This chapter proposes a mixed-integer optimization using genetic algorithm (MIOGA) for determining the optimum sizes and placements of battery-sourced solar photovoltaic (B-SSPV) plants to reduce the total energy losses in distribution networks. Total energy loss index (TELI) is formulated as the main objective function and meanwhile bus voltage deviations and PV penetrations of B-SSPV plants are calculated. To deal the stochastic behavior of solar irradiance, 15 years of weather data is modeled by using beta probability density function (Beta-PDF). The proposed algorithm is applied on IEEE 33 bus and IEEE 69 bus test distribution networks and optimum results are acquired for different time varying voltage dependent load models. From the results, it is known that, compared to PV only, the integration of B-SSPV plants in the distribution networks resulted in higher penetration levels in distribution networks. The proposed algorithm was very effective in terms of determining the sizes of the PV plant and the battery storage, and for the charging and discharging of the battery storage.
TopIntroduction
Due to the inadequate fuel reserves, the power producers are considering to use renewable energy sources for the development of new power plants. Unlike the conventional large scale power stations, the new small and medium sized power stations are considered suitable to be installed at nearer to distribution stations, also known as distribution generation (DG) (Liu, Wu, Tu, Huang, & Lou, 2008). The concept of using renewable energy resources for producing the electricity, has been globally accepted and according to reports (Lee et al., 2012), electricity production in coming years will mainly depend on the renewable sources such as solar and wind energy. The major advantages of using renewable energy sources over the traditional power producing technologies are reflected as the environment friendly and the fuel free sources. Some of these sources especially wind and solar energy, are rapidly growing and have become more competitive, because per unit cost of electricity produced through wind turbines and solar photovoltaic (PV) modules, is much cheaper than the cost of electricity produced by the fossil-fuel based power plants. During the recent years, several studies have covered the technical possibility of an electrical network that can be powered through renewable energy sources (Gökçek, Bayülken, & Bekdemir, 2007; Plebmann, Erdmann, Hlusiak, & Breyer, 2014). Furthermore, the research also suggests that in 2050, 80% of total U.S. electricity demand could be supplied by using existing renewable electricity technologies (Bazilian et al., 2014).

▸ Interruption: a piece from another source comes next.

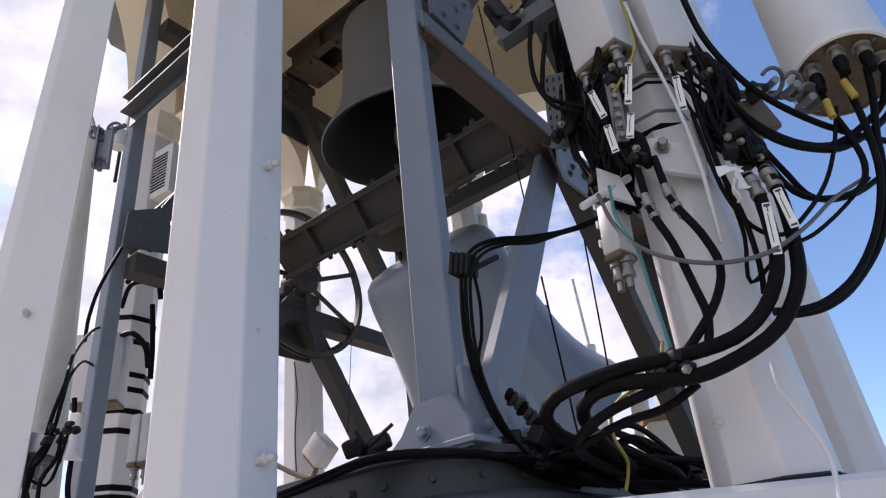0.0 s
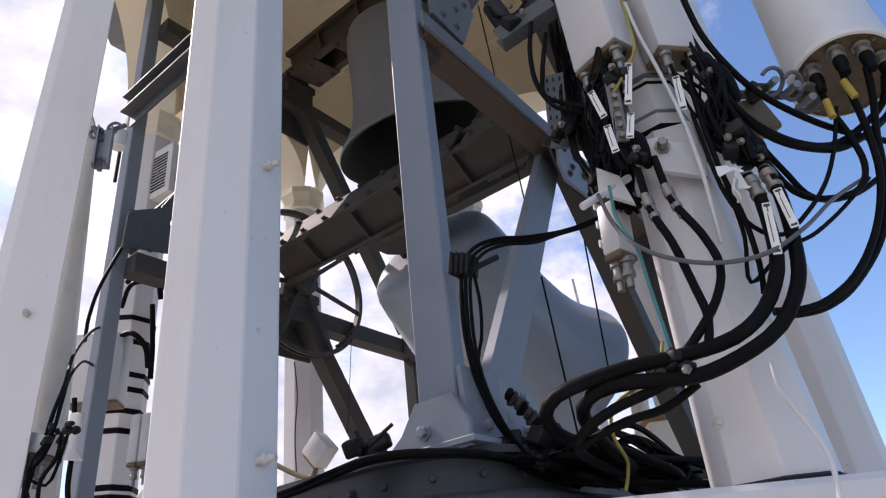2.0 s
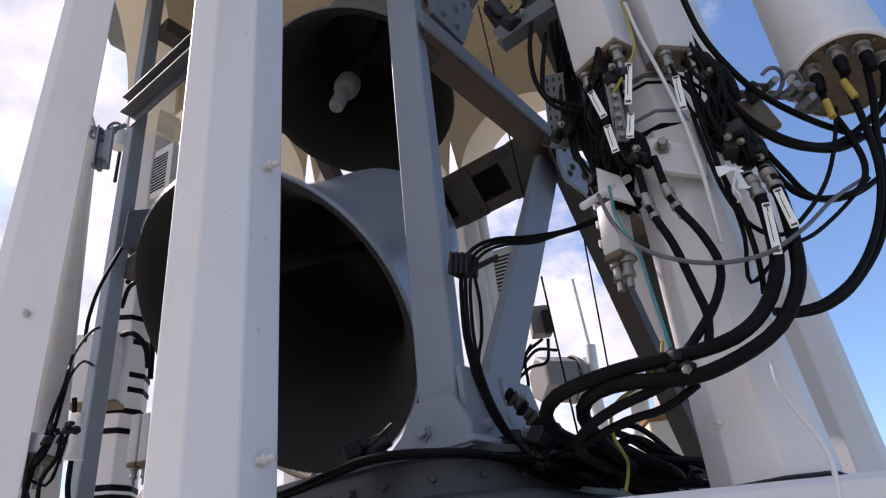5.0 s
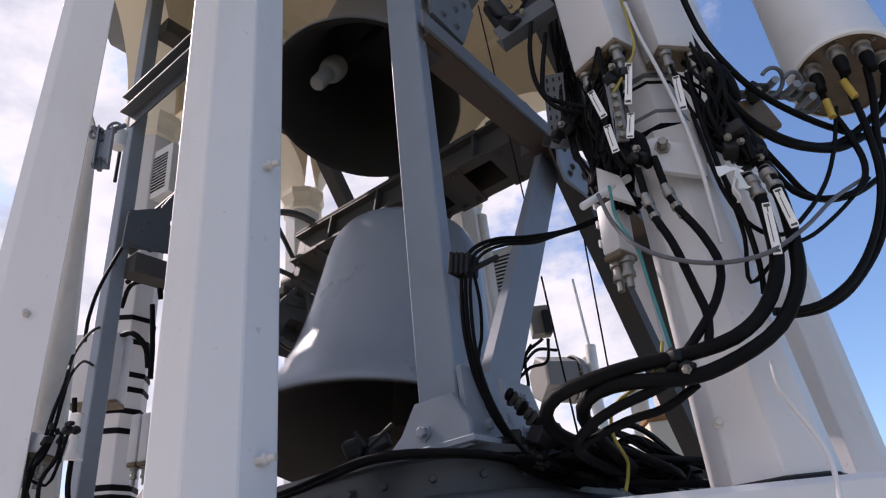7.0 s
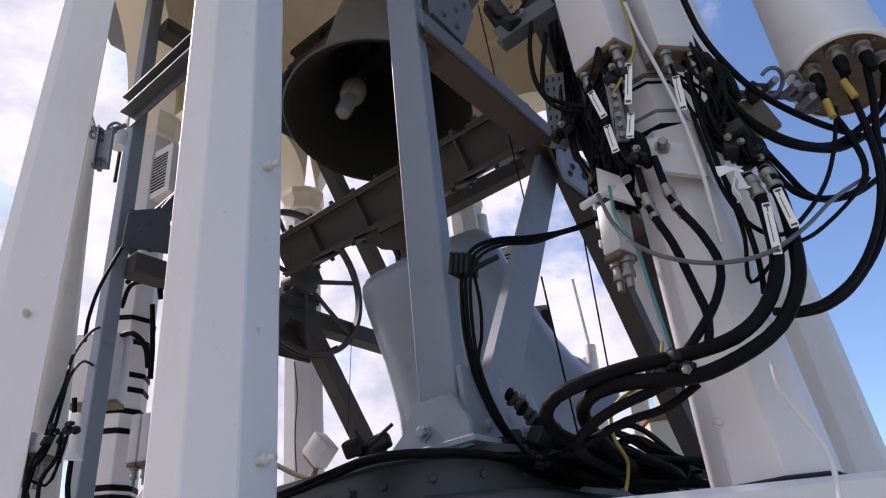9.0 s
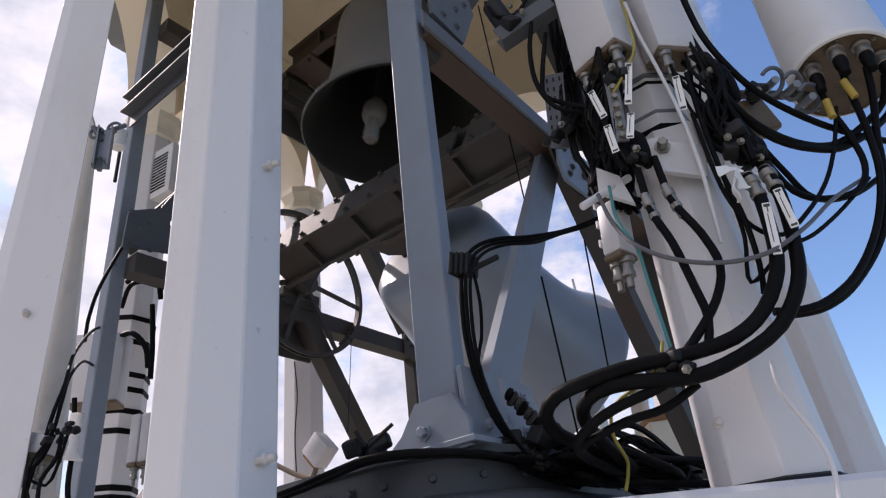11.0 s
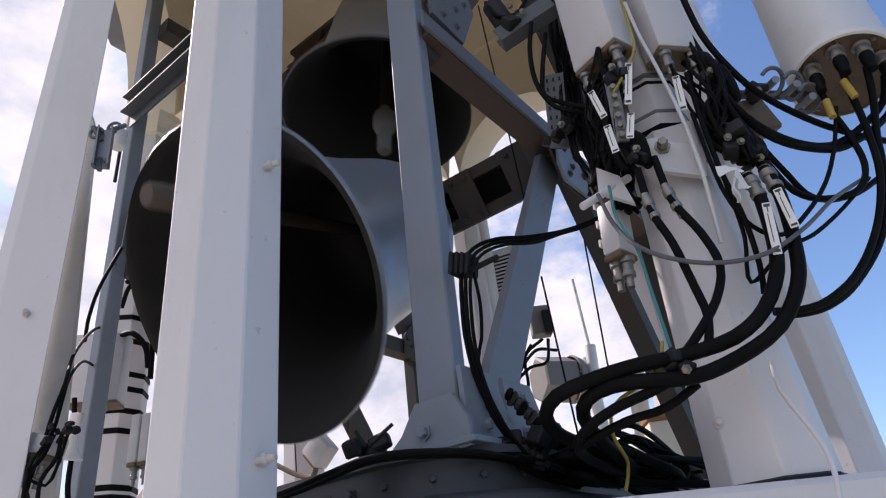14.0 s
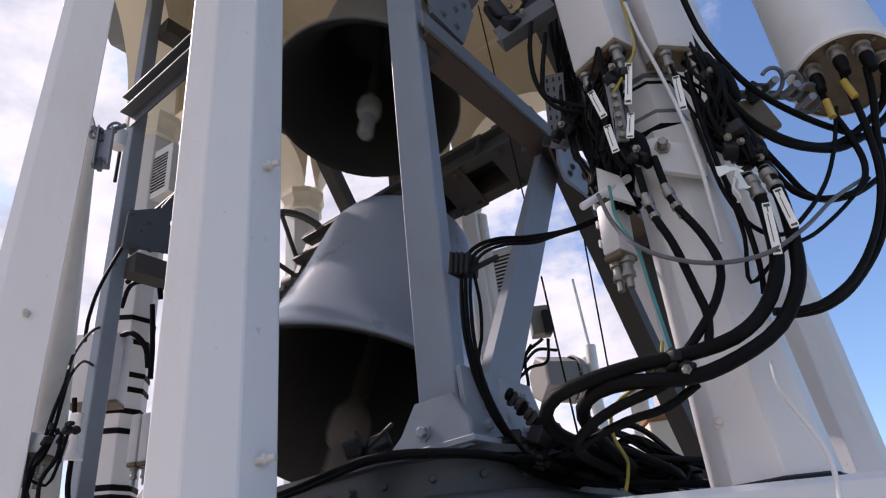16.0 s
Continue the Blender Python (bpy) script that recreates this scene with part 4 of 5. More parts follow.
        if i % 2:
            a, b, c = (Vector((0.461, 1.200, 2.750)) + Vector((rng.uniform(-0.03, 0.05), rng.uniform(-0.03, 0.03), rng.uniform(-0.03, 0.04))), Vector((0.421, 1.200, 2.576)) + Vector((rng.uniform(-0.06, 0.03), rng.uniform(-0.02, 0.03), rng.uniform(-0.03, 0.03))), Vector((0.415, 1.190, 2.422)) + Vector((rng.uniform(-0.05, 0.04), rng.uniform(-0.02, 0.03), rng.uniform(-0.03, 0.03))))
        cable("short black tail cable on the mast", [a, b, c], rng.choice((0.003, 0.004, 0.0055)), seg=6)
    # shrivelled white wrapping left on a connector, and the weathered bracket behind the cables
    for k, p in enumerate(((0.604, 1.140, 2.327), (0.617, 1.135, 2.295), (0.601, 1.135, 2.274))):
        bm = bmesh.new()
        bmesh.ops.create_grid(bm, x_segments=8, y_segments=6, size=0.5, matrix=Matrix.Translation(p) @ pose(0, 0, 0, 70 + 20 * k, 30 * k, 40 * k) @ Matrix.Diagonal((0.045, 0.03, 1, 1)))
        for v in bm.verts:
            v.co += Vector(noise.noise_vector(v.co * 40)) * 0.012
        bmesh.ops.solidify(bm, geom=bm.faces[:], thickness=0.0015)
        tagged(part("plastic_wrapping", bm, M_LABEL, angle=60), "torn white plastic wrapping on a cable end", "wrapping", "plastic wrappings")
    bm = bmesh.new()
    box(bm, (0.085, 0.05, 0.10), Matrix.Translation((0.803, 1.310, 2.570)) @ pose(0, 0, 0, 0, -22, 20), 0.006)
    tagged(part("bracket_box", bm, M_DIRTY, smooth=False), "beige weathered bracket box on the mast", "bracket")


mast_gear()


def radio_box(at, size, label, ports, fins=0):
    """A white radio unit with a weathered base plate and sockets under it; at: the middle of its base."""
    t = thing("radio_unit", label, "radio unit", "radio units", at=at)
    w, d, h = size
    bm = bmesh.new()
    box(bm, (w, d, h), pose(0, 0, h / 2 + 0.012), 0.008, 2)
    body = part("body", bm, M_RADIO, t)
    for k in range(fins):
        bm = bmesh.new()
        box(bm, (0.006, d * 0.9, 0.02), pose(-w / 2 - 0.006, 0, 0.05 + k * 0.05), 0.002)
        part("rib", bm, M_BOX, body, smooth=False)
    bm = bmesh.new()
    box(bm, (w * 0.97, d * 0.97, 0.014), pose(0, 0, 0.005), 0.003)
    part("base_plate", bm, M_DIRTY, t, "brown weathered base plate", smooth=False)
    for x, y in ports:
        bm = bmesh.new()
        lathe(bm, [(0.017, 0), (0.017, -0.012), (0.012, -0.014), (0.012, -0.032), (0.0145, -0.034), (0.0145, -0.045), (0.008, -0.048), (0.008, -0.07)], 12, pose(x, y, 0))
        part("socket", bm, M_NICKEL, t, "dull nickel socket")
    return t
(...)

Among the other renewable energy sources, solar PV technology is getting more mature and popular (Tyagi, Rahim, Rahim, Jeyraj, & Selvaraj, 2013). This is mainly due to the availability of good solar irradiance levels in many countries, ease of operation & maintenance (O&M), environmental benefits, increasing efficiency and reduced cost of PV panels (Aman et al., 2015; Devabhaktuni et al., 2013). The Photovoltaic (PV) technology converts the sunlight directly into the electricity without using any fuel. The upper surface of the atmosphere of the earth receives 174 Peta Watts (PW) of solar energy and it is naturally available across many parts of the world. Most PV modules come with 15 - 25 years warranties on their rated power outputs and these modules require virtually no maintenance during their life. The efficiency of commercial silicon modules has dramatically seen improvement during the last decade and in recent days, some manufacturers are claiming to have prototypes of PV modules, which can convert the sunlight into the electricity with an efficiency of 22.5% (Panasonic, 2015). The good thing with utilizing the PV technology is that the maintenance required for solar PV systems is mostly the cleaning of the PV modules.
The output of the PV modules mainly depends on the solar irradiations, but however, this is also affected by the temperature. Surface irradiations of the solar lights are measured as Watt/m2. The ideal irradiation required for a PV module to produce the maximum power output is 1000 Watt/m2 at temperature of 25 0C (Al Riza & Gilani, 2014). A 1 kWp solar PV system installed in a location with good solar irradiations can produce about 5-6 kilowatt/m2/day. Besides the technical systems constraints, the output power of the solar PV modules, is a function of sun light and mainly depends on the levels of solar irradiation and temperature, therefore, the changes in weather conditions will affect the power output of the PV modules. In order to cope with the uncertainties associated with solar irradiations, the solar weather data is modeled by using Beta Probability Density Function (Beta-PDF). (Atwa, El-Saadany, Salama, & Seethapathy, 2010; Fan, Vittal, Heydt, & Ayyanar, 2012; Hung, Mithulananthan, & Lee, 2014; Khatod, Pant, & Sharma, 2013; Tan, Hassan, Majid, & Rahman, 2013)